Britain's new entrepreneurs: young guns go for it

Saturday 5 March 2011

Edwin Broni-Mensah, you could argue, is an academic or a philanthropist whose scheme is either naively idealistic or brilliant or both. Either way, as soon as you've read about his idea, you'll be kicking yourself for not having thought of it. We're sitting beside the Serpentine on an unusually warm winter morning in London's Hyde Park. Broni-Mensah is patiently expounding the perils of toxic BPA plastic bottles while I try to hide my bottle out of shame. Phasing out these hateful bottles is the aim of his project, now in its second year. Two minutes in, he spots mine, politely balks and I apologise.
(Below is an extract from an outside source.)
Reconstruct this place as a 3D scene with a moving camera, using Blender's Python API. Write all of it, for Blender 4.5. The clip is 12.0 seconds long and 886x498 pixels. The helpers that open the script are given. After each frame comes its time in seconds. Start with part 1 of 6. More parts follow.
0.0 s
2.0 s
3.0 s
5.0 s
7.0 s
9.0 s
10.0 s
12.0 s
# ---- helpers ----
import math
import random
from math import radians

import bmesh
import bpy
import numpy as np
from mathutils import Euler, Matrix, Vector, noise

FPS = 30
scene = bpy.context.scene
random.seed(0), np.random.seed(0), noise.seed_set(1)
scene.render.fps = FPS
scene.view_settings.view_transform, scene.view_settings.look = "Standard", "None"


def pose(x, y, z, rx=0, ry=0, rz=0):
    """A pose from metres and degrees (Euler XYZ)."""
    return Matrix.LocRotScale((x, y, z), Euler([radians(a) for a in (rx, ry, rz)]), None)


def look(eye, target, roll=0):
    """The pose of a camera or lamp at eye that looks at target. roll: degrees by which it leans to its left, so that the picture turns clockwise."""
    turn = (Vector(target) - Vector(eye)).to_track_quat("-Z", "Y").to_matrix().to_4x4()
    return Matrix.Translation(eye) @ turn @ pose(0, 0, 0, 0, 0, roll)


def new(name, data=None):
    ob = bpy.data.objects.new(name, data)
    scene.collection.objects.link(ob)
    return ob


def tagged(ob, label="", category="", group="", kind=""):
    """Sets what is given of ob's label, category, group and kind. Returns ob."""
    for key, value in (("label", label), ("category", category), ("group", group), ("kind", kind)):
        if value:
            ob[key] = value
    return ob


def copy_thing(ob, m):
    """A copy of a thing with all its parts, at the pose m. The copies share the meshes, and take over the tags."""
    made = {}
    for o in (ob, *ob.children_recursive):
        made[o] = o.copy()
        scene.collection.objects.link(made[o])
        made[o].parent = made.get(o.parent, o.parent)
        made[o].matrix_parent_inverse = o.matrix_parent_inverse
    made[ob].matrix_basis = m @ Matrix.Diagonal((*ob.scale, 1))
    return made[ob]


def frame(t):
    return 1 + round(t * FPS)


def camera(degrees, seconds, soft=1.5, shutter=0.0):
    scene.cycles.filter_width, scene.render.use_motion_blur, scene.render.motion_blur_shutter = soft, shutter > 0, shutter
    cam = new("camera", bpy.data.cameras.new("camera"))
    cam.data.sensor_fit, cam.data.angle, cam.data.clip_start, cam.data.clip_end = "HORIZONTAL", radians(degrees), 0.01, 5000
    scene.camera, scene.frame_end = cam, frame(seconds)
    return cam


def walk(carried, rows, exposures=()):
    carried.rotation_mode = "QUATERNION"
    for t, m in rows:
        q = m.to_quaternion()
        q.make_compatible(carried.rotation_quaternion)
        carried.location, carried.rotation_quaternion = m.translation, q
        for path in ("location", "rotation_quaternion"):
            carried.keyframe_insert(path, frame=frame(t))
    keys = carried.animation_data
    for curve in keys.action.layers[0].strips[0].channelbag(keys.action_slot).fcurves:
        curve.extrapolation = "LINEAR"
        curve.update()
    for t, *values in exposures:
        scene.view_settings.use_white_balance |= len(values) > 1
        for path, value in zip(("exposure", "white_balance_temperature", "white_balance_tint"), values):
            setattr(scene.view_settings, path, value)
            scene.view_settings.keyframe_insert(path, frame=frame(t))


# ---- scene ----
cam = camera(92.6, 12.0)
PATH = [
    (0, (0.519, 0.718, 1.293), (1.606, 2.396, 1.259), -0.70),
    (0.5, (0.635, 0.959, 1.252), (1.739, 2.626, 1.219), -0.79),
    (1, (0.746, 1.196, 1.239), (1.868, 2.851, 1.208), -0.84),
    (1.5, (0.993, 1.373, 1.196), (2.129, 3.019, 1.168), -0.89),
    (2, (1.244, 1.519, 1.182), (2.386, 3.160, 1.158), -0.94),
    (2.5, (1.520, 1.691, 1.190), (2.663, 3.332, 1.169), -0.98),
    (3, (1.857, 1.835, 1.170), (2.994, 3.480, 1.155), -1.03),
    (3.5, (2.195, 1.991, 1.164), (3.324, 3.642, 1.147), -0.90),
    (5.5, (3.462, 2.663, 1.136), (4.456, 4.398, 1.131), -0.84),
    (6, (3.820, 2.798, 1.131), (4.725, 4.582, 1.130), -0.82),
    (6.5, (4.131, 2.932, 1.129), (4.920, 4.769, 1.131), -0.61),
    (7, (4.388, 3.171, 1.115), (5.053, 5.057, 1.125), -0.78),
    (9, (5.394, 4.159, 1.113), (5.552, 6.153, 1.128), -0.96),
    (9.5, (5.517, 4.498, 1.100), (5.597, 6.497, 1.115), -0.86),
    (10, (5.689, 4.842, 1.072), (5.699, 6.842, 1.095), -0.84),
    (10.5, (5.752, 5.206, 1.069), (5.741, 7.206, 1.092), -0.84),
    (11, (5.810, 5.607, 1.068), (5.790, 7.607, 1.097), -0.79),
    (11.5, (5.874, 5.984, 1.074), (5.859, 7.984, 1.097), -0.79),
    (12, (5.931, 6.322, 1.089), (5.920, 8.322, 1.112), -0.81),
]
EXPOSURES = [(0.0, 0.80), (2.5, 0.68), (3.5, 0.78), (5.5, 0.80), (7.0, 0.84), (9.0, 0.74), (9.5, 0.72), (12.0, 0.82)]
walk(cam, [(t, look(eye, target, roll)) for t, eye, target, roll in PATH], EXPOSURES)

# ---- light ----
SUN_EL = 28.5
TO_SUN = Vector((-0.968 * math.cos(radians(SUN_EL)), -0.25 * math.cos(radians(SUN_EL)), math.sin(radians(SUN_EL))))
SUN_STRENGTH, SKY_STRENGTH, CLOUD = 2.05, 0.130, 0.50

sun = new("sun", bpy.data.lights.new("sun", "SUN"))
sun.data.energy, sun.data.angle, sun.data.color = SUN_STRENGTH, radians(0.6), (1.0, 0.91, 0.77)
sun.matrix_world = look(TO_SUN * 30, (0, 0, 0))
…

Major eco fail.

It was through playing squash at university that Broni-Mensah came up with GiveMeTap. Throughout his PhD, sport was his sanctuary, yet something didn't add up: "Tap water is free and portable yet I was spending a fiver a day on bottled water. I was like, 'Wha'?'"
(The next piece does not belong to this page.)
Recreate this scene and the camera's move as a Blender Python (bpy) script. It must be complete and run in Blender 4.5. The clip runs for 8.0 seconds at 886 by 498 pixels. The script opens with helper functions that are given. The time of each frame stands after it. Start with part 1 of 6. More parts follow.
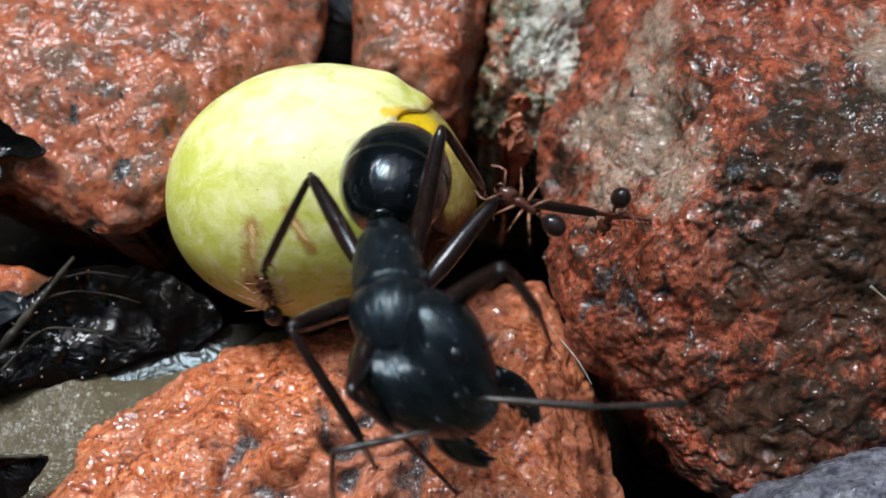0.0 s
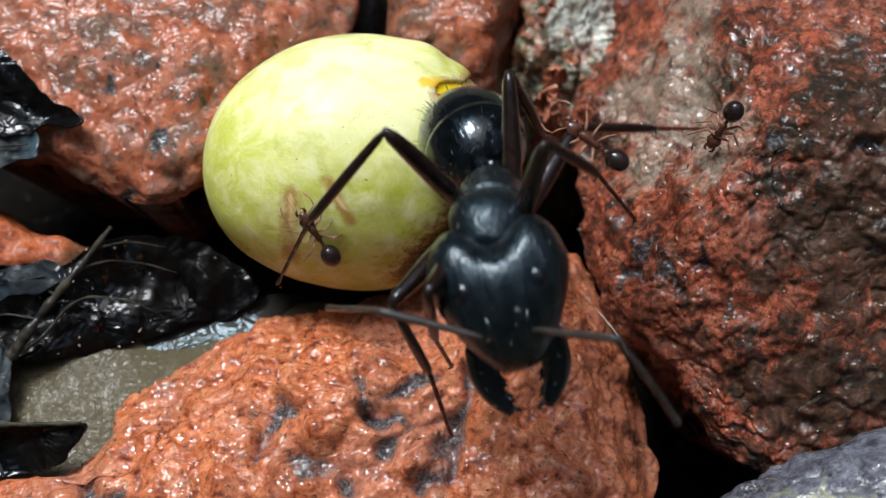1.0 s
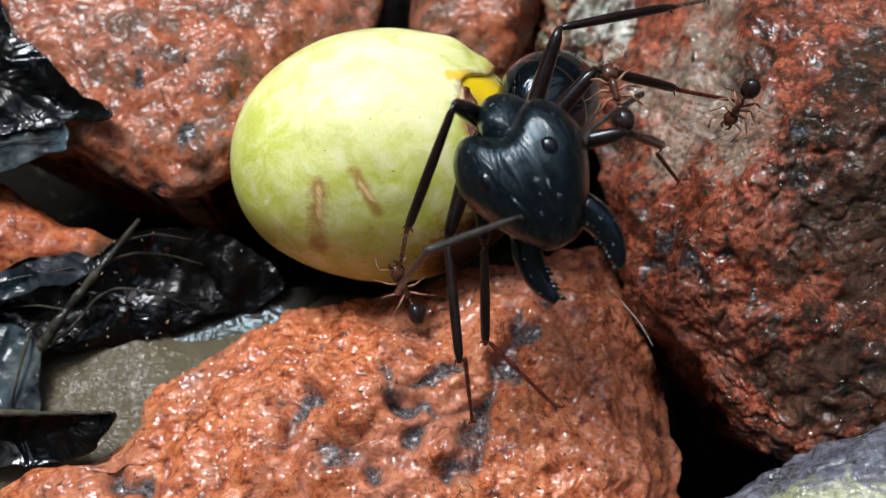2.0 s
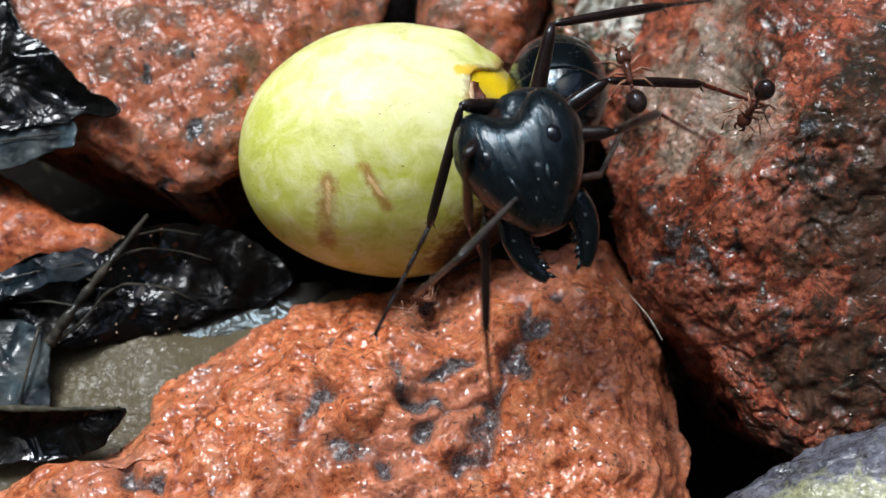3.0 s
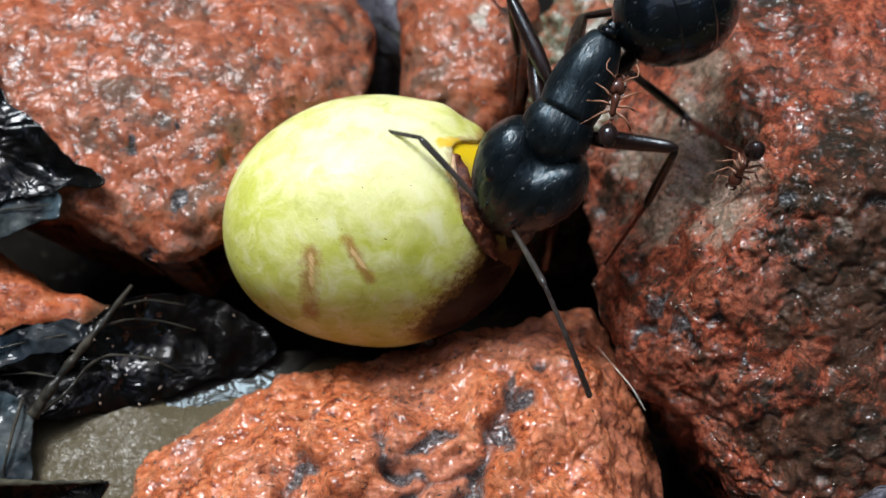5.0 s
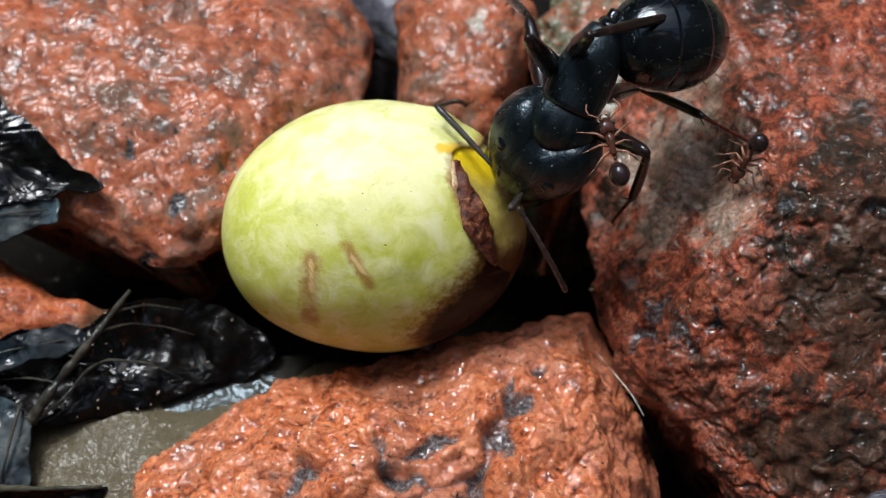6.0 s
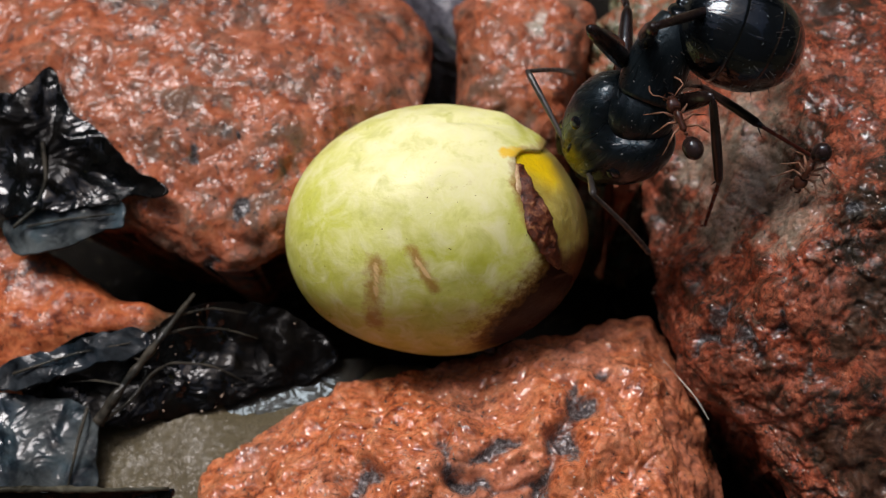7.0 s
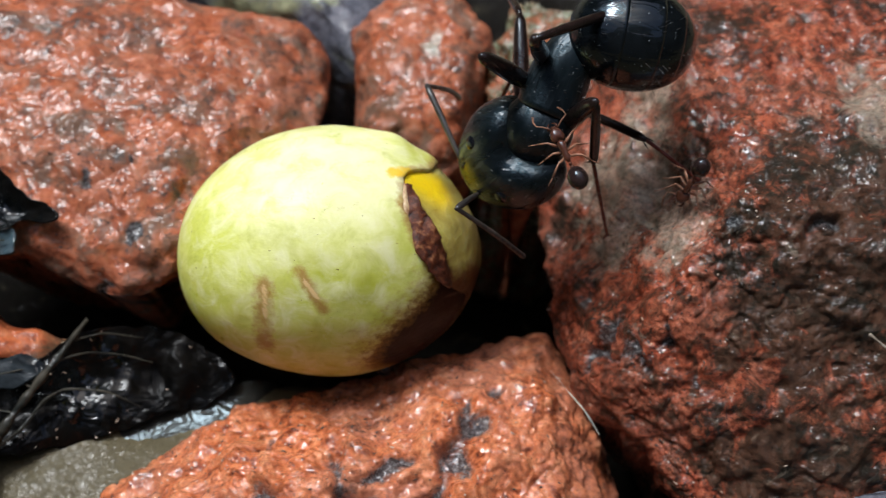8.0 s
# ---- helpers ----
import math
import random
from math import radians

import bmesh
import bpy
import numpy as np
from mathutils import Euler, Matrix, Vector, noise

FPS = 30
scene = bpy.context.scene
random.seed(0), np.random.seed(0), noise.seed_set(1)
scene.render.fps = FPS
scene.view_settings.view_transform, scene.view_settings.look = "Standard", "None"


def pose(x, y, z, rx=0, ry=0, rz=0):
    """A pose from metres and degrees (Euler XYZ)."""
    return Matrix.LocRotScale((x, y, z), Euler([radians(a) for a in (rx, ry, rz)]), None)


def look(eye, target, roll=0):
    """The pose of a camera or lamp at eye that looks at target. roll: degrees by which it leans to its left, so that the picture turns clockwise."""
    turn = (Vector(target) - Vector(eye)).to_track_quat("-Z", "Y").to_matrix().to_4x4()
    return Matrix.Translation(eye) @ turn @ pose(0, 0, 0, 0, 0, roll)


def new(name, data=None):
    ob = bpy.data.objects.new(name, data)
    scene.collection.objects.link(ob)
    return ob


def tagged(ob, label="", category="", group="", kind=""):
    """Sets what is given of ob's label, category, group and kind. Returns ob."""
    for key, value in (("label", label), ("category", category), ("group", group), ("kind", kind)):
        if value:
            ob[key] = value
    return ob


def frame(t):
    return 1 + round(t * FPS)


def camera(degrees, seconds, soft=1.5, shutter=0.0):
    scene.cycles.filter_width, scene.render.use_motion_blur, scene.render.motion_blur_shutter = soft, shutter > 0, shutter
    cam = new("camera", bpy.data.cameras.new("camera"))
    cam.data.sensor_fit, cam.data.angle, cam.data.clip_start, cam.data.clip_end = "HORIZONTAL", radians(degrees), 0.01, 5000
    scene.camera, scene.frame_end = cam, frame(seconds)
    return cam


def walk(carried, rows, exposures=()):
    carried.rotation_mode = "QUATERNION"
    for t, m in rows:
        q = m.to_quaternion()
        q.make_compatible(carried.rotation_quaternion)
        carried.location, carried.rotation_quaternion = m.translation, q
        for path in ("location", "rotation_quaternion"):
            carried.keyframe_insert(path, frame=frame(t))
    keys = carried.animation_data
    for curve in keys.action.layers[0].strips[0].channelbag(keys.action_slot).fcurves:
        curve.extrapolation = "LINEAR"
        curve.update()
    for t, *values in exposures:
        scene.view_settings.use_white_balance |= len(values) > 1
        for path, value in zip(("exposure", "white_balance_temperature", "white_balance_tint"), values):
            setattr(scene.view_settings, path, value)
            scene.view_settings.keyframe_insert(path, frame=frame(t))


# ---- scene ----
MM = 0.001          # everything below is laid out in millimetres

# ---- the camera and its path: a phone held about 45 mm over the stones ----
cam = camera(40.0, 8.0, soft=1.1, shutter=0.3)
PATH = [
    (0, (3.769, -24.885, 43.982), (4.636, -2.797, 4.785), 1.72),
    (0.2, (3.606, -24.938, 43.967), (4.482, -3.131, 4.613), 1.82),
    (0.5, (3.361, -25.019, 43.944), (3.938, -3.435, 4.462), 1.21),
    (0.7, (3.194, -25.093, 43.892), (3.554, -3.629, 4.342), 0.77),
    (1, (2.944, -25.203, 43.814), (3.281, -3.735, 4.266), 0.81),
    (1.2, (2.651, -25.400, 43.826), (2.840, -4.072, 4.202), 0.41),
    (1.5, (2.211, -25.695, 43.845), (2.682, -4.281, 4.269), 0.98),
    (1.7, (2.361, -25.904, 43.941), (2.377, -4.253, 4.492), 0.09),
    (2.8, (2.054, -25.900, 43.934), (2.124, -4.194, 4.515), 0.08),
    (3, (1.998, -25.899, 43.933), (2.025, -4.380, 4.412), -0.04),
    (3.2, (2.016, -25.778, 43.957), (2.016, -4.151, 4.495), -0.06),
    (3.5, (2.042, -25.597, 43.994), (2.042, -4.471, 4.261), -0.00),
    (3.7, (1.952, -25.722, 43.987), (1.901, -4.353, 4.385), -0.10),
    (4, (1.816, -25.910, 43.978), (1.783, -4.382, 4.462), -0.04),
    (4.2, (1.894, -25.826, 44.014), (1.628, -3.968, 4.680), -0.56),
    (4.5, (2.011, -25.699, 44.068), (2.009, -3.896, 4.703), 0.07),
    (4.7, (2.123, -25.470, 44.278), (2.616, -3.364, 5.085), 1.01),
    (4.8, (2.179, -25.356, 44.383), (2.608, -3.159, 5.240), 0.78),
    (4.9, (2.235, -25.241, 44.488), (2.789, -2.359, 5.743), 0.93),
    (5, (2.291, -25.127, 44.592), (2.657, -2.215, 5.864), 0.44),
    (5.2, (2.219, -25.084, 44.631), (2.629, -1.951, 6.034), 0.53),
    (6.3, (1.823, -24.845, 44.843), (2.717, -2.107, 6.020), 1.65),
    (6.5, (1.897, -25.273, 44.643), (2.537, -2.487, 5.843), 1.08),
    (6.6, (1.712, -25.190, 44.700), (2.439, -2.702, 5.729), 1.28),
    (6.7, (1.527, -25.108, 44.757), (1.748, -2.710, 5.728), 0.16),
    (6.8, (1.343, -25.025, 44.814), (0.790, -1.808, 6.270), -1.51),
    (6.9, (1.158, -24.943, 44.871), (0.090, -1.931, 6.215), -2.64),
    (7, (0.973, -24.860, 44.928), (0.364, -1.989, 6.179), -1.67),
    (7.2, (1.160, -24.945, 44.926), (0.272, -2.069, 6.185), -2.40),
    (7.4, (1.346, -25.031, 44.924), (0.656, -1.968, 6.289), -2.09),
    (7.5, (1.439, -25.073, 44.923), (1.203, -1.570, 6.549), -1.18),
    (7.6, (1.782, -25.057, 44.951), (2.467, -1.596, 6.557), 0.61),
    (7.7, (2.125, -25.040, 44.980), (3.562, -1.512, 6.647), 2.05),
    (7.8, (2.469, -25.024, 45.008), (4.098, -1.550, 6.650), 2.33),
    (7.9, (2.812, -25.007, 45.037), (4.578, -1.518, 6.695), 2.49),
    (8, (3.155, -24.991, 45.065), (4.391, -1.515, 6.694), 1.27),
]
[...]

The concept of GiveMeTap was born, launched online for a song, and last year won him an award as "most outstanding black student in Britain". It works like this: you buy a tidy blue bottle made from recycled aluminium for £7 from his website and take it into any cafe which has signed up as a "provider" of the scheme. Your bottle is then filled with tap water for free, thus reducing the wastage in landfill sites, helping communities in Africa install clean water pumps (70% of the £7 goes towards this) and saving you money.

Although the scheme currently operates solely in the Manchester area, Broni-Mensah has moved in with his parents in Edmonton, north London, in order to launch it in London, it's hoped, in time for the Olympics. In theory, he'll be providing 1 million people with access to clean water by 2013.

How did he manage to launch the project while also completing his PhD? "I follow Parkinson's Law: work expands so as to fill the time available for its completion. I think that captures it very nicely."

Broni-Mensah thinks our "peculiar obsession" with buying plastic bottles is "little more than a cultural conditioning". Furthermore: "We're too proud to ask for free water in the same way we feel the need to buy crisps to use a cafe's loo."

All very benevolent but still, given the current climate, it seems bonkers to invest seven years of education into a non-profit scheme, subsidising your rent by tutoring maths when you could be making a packet in the City. "I know," he laughs. "All my friends are bankers and I'm their poor student mate. But it's my choice."

And, frankly, there are enough bankers to go round, allowing people like Dr Broni-Mensah to turn staggeringly obvious ideas into life-changing schemes.